In the Returning Tide, the Undertow of History

This edition of M+ Screenings explores ideas of curtailment and interruption in the production, circulation, or viewing of films. Featuring essay films, documentaries, and works that have only recently been made available for audiences, it looks at history through the lens of cinema and the new stories that come about in its reading.

Whether shelved, unfinished, or unseen, the selected works, or their subjects, are inextricably linked to the conditions and localities from which they were conceived. This is especially the case for films from the late 1970s and early 1980s. As contemporary artists, filmmakers, and researchers begin to shed light on the individuals whose lives, practices, and works remain marked or motivated by these histories, they offer valuable insights that go beyond historicisation and documentation.

Featuring stories centred in Afghanistan, Argentina, Cambodia, China, Iran, Morocco, and Sudan, Cinema, Disrupted seeks to illustrate the complex and interwoven circumstances that affect cultural production. The films in this programme examine the entanglement between independent and collective practice—between personal commitment, industry conditions, and in many ways, nation-building. They recognise the 1970s and the surrounding years not only as a time of remarkable challenges for image-making, but also one that saw some of the most interesting collaborations and crucial junctures in the careers of these artists and filmmakers.

Part One: Disrupted Views examines the challenges of filmmaking and cinema-going in the 1970s and the 1980s, including excerpts from the rarely seen footage of Chi Xiaoning’s Film of Stars Group Activities of 1979, now part of the M+ Collections. In reconstituting these histories, Disrupted Views intimates a view of image-making and image-watching as having immense ideological and collective power. Part Two: Interrupted Legacies considers the creative potential and personal impact of moving image works from this era and further illustrates an idea of cinema-making that is inseparable from the contested, refashioned, or even speculative telling of history. Together, the two parts offer a closer look at the conditions which shaped the distinct textures of cinema cultures at a specific time.
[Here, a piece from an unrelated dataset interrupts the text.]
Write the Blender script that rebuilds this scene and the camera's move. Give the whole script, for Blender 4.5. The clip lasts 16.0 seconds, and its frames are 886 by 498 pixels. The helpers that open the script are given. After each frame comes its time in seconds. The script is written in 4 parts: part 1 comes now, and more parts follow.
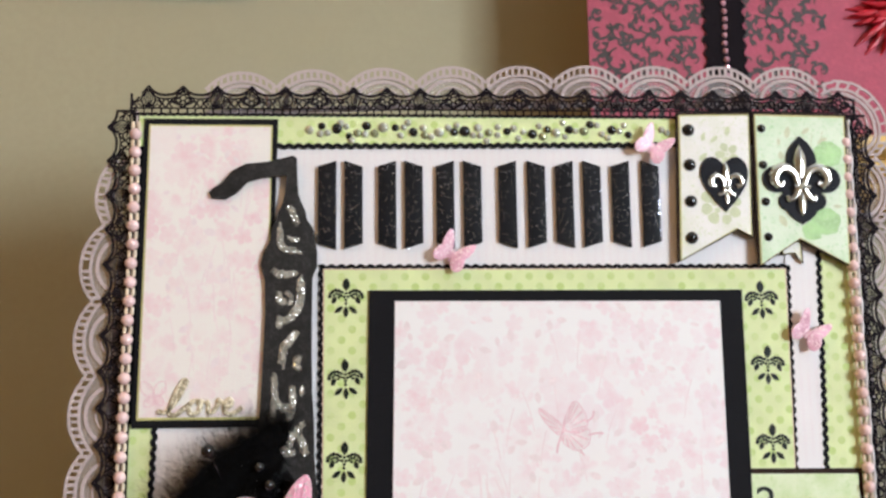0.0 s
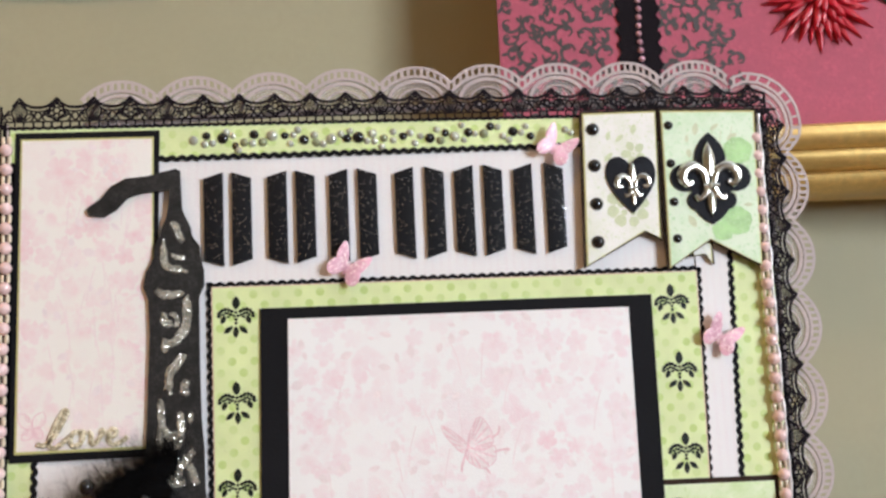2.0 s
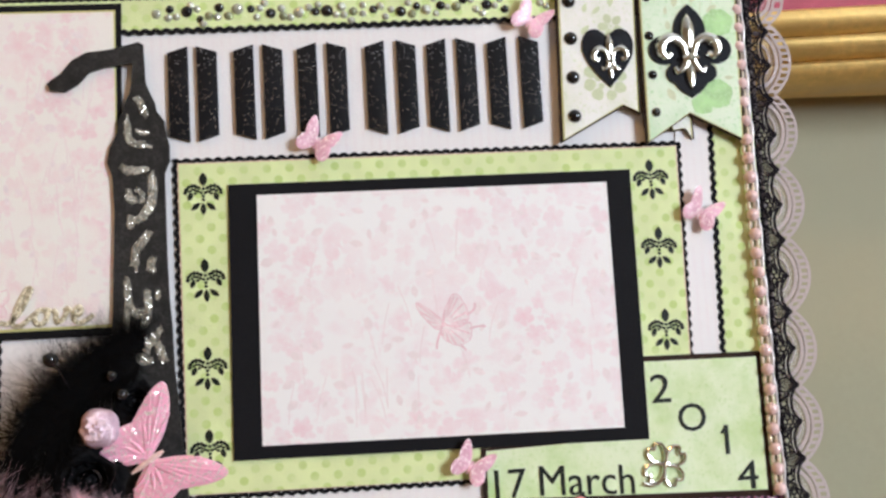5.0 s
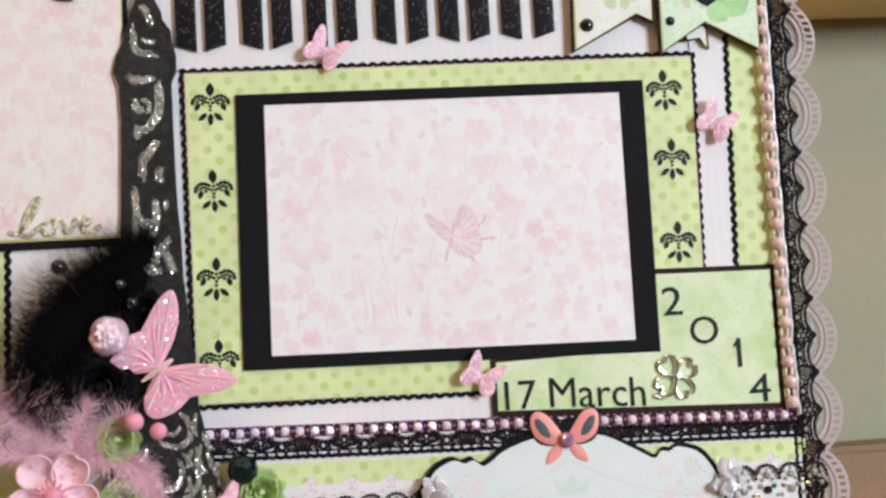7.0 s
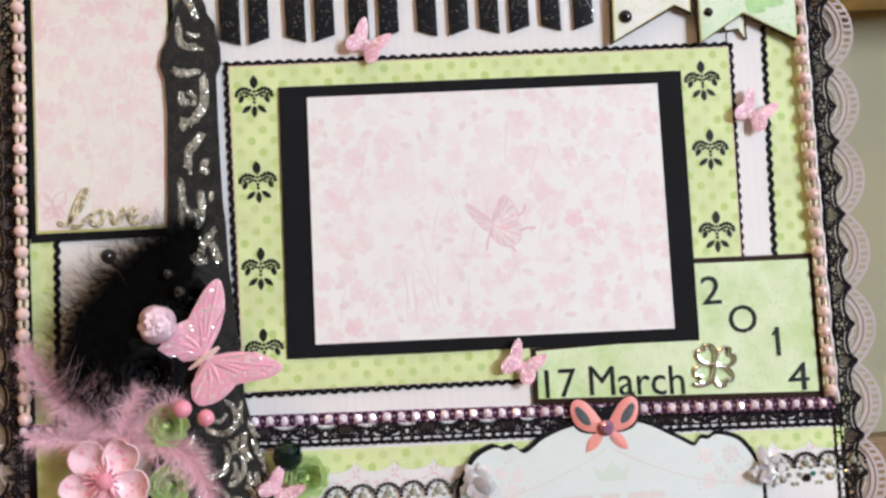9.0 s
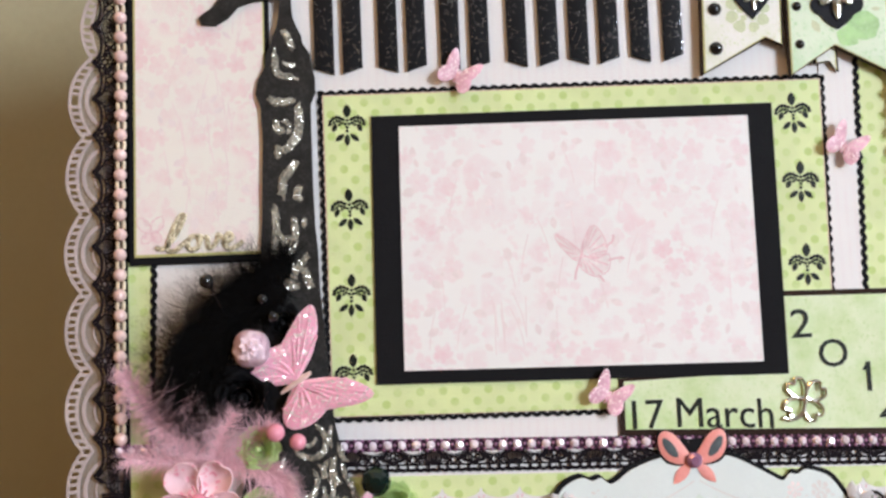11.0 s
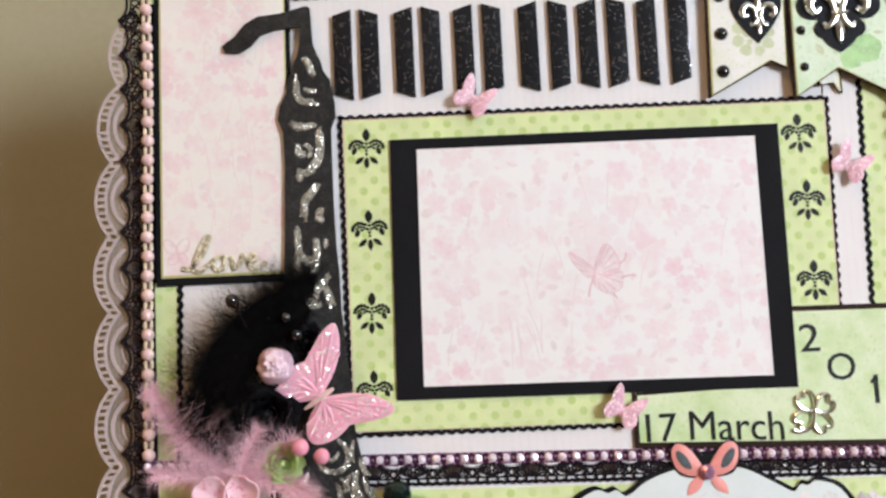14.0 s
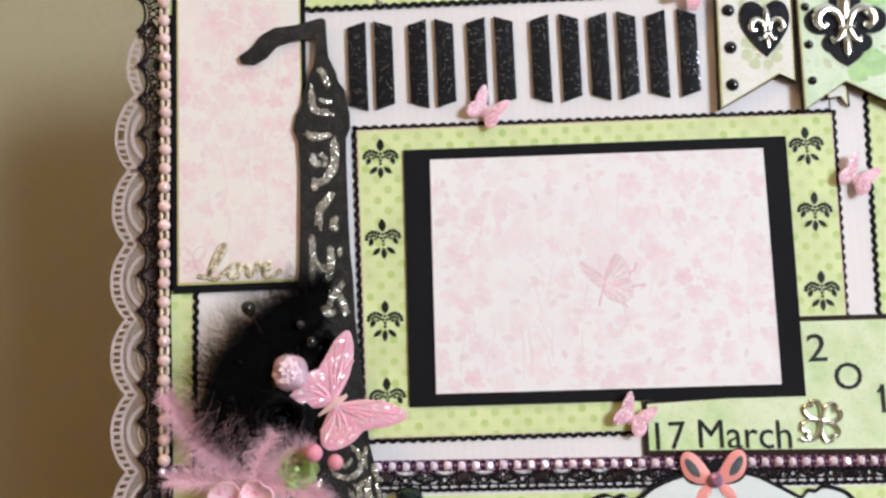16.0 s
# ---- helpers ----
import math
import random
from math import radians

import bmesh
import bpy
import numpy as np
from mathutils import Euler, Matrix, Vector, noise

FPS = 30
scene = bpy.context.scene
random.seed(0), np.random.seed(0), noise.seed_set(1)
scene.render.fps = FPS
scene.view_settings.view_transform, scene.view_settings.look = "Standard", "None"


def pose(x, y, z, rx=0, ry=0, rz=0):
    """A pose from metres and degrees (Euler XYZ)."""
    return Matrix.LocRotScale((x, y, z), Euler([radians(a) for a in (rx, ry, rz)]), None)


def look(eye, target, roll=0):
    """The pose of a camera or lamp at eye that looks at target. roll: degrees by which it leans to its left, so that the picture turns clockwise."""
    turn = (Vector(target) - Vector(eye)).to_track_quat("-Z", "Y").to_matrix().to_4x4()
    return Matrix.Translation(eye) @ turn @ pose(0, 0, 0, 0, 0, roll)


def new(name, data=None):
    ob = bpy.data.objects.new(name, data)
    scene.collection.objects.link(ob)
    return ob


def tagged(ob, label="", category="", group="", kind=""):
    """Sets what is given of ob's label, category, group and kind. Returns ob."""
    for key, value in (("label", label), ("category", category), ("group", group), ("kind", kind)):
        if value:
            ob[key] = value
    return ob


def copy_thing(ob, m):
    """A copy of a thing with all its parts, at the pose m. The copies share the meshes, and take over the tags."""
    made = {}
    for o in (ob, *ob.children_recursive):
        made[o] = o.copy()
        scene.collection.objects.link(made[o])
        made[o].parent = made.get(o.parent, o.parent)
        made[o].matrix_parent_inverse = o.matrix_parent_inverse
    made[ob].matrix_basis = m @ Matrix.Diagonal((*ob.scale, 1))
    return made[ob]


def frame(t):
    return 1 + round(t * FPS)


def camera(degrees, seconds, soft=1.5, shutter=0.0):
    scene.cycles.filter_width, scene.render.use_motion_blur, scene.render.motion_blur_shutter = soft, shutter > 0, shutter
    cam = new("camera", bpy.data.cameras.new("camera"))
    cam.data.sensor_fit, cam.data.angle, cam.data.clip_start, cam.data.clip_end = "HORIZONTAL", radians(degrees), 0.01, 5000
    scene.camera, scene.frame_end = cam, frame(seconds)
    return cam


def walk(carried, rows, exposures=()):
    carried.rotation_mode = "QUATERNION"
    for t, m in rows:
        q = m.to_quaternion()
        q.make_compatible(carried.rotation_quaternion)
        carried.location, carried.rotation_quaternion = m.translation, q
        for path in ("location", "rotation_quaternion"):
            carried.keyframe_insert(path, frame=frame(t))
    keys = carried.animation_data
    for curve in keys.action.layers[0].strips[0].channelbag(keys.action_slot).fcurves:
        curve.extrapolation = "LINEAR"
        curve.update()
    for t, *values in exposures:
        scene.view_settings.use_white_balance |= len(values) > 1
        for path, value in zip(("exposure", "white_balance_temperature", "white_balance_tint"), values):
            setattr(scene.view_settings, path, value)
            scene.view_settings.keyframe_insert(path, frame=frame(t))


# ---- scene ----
# ---- camera and walk ----
cam = camera(48.0, 16.0, soft=2.6)
cam.data.dof.use_dof, cam.data.dof.focus_distance, cam.data.dof.aperture_fstop = True, 0.385, 16.0
PATH = [
    (0, (0.09745, -0.39722, 0.18105), (0.25409, 1.57328, 0.48538), -0.754),
    (0.5, (0.09059, -0.38051, 0.19250), (0.26959, 1.59398, 0.45589), -1.764),
    (1, (0.10724, -0.38080, 0.19366), (0.28222, 1.59597, 0.44219), -2.275),
    (1.5, (0.11859, -0.38100, 0.19237), (0.34131, 1.58990, 0.44921), -2.826),
    (2, (0.12855, -0.38353, 0.19459), (0.34144, 1.58741, 0.45931), -2.716),
    (2.5, (0.13441, -0.38597, 0.19242), (0.36926, 1.57861, 0.48447), -3.672),
    (3, (0.13465, -0.38081, 0.18543), (0.38028, 1.58580, 0.45398), -3.732),
    (3.5, (0.13177, -0.37627, 0.18133), (0.37577, 1.59383, 0.42459), -3.427),
    (6, (0.14009, -0.36877, 0.14830), (0.33172, 1.61487, 0.31701), -3.410),
    (6.5, (0.14066, -0.36745, 0.14696), (0.31853, 1.61975, 0.28615), -3.262),
    (7, (0.13884, -0.36593, 0.14088), (0.31925, 1.62155, 0.27258), -3.429),
    (7.5, (0.13581, -0.36431, 0.13978), (0.29897, 1.62609, 0.24787), -3.454),
    (8, (0.13465, -0.36375, 0.13795), (0.28694, 1.62799, 0.23684), -3.351),
    (8.5, (0.13305, -0.36601, 0.14197), (0.28363, 1.62497, 0.25742), -3.325),
    (9, (0.12965, -0.36930, 0.13848), (0.27543, 1.62129, 0.26619), -3.462),
    (9.5, (0.12230, -0.36913, 0.14135), (0.24726, 1.62305, 0.26623), -3.307),
    (10, (0.11775, -0.36930, 0.14056), (0.21993, 1.62200, 0.29628), -3.083),
    (12.5, (0.10699, -0.37549, 0.14673), (0.13881, 1.61583, 0.33014), -1.928),
    (13, (0.10548, -0.37571, 0.14326), (0.16165, 1.61381, 0.33987), -2.141),
    (13.5, (0.10699, -0.37694, 0.14390), (0.15760, 1.61458, 0.32079), -2.306),
    (14, (0.10735, -0.38264, 0.14206), (0.16157, 1.60580, 0.34984), -2.893),
    (14.5, (0.11184, -0.38897, 0.14893), (0.18742, 1.59905, 0.35407), -3.167),
    (15, (0.10817, -0.38675, 0.13727), (0.19667, 1.59905, 0.35804), -3.284),
    (15.5, (0.10240, -0.38653, 0.14271), (0.16008, 1.60191, 0.34959), -2.766),
    (16, (0.10187, -0.38760, 0.14152), (0.15914, 1.59867, 0.36828), -2.570),
]
walk(cam, [(t, look(eye, target, roll)) for t, eye, target, roll in PATH], [(0, 0.0, 6500, 10), (3.5, -0.03, 6500, 10), (6, -0.06, 6380, 10), (8.5, -0.04, 6430, 10), (10, -0.02, 6500, 10), (16, 0.0, 6500, 10)])

# ---- world and lights ----
world = bpy.data.worlds.new("world")
scene.world = world
world.use_nodes = True
wn = world.node_tree.nodes
sky = wn.new("ShaderNodeTexSky")
sky.sky_type, sky.sun_disc = "NISHITA", False
sky.sun_elevation, sky.sun_rotation = radians(35), radians(120)
wn["Background"].inputs["Strength"].default_value = 0.1
world.node_tree.links.new(sky.outputs[0], wn["Background"].inputs["Color"])
scene.view_settings.exposure = 0.0


def area_lamp(name, m, sx, sy, watts, colour):
    lamp = bpy.data.lights.new(name, "AREA")
    lamp.shape, lamp.size, lamp.size_y = "RECTANGLE", sx, sy
    lamp.energy, lamp.color = watts, colour
    ob = new(name, lamp)
    ob.matrix_world = m
    return ob


# daylight through the window in the right wall, and an added, unseen warm fill
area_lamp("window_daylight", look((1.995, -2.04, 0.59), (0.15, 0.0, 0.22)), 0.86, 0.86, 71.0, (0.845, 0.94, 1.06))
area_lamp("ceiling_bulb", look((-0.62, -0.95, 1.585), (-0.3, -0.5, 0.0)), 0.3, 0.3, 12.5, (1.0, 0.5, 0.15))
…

This programme supports the idea of cinema as an ever-evolving form—an essential part of modern visual culture—whose varied disruptions not only reflect the precarious nature of filmmaking, but also probe the underlying forces that continue to influence the creative process. During these times when our own modes of viewing and notions of cinema seem momentarily upturned, the films and talks offer an expanded forum for debate and reflection.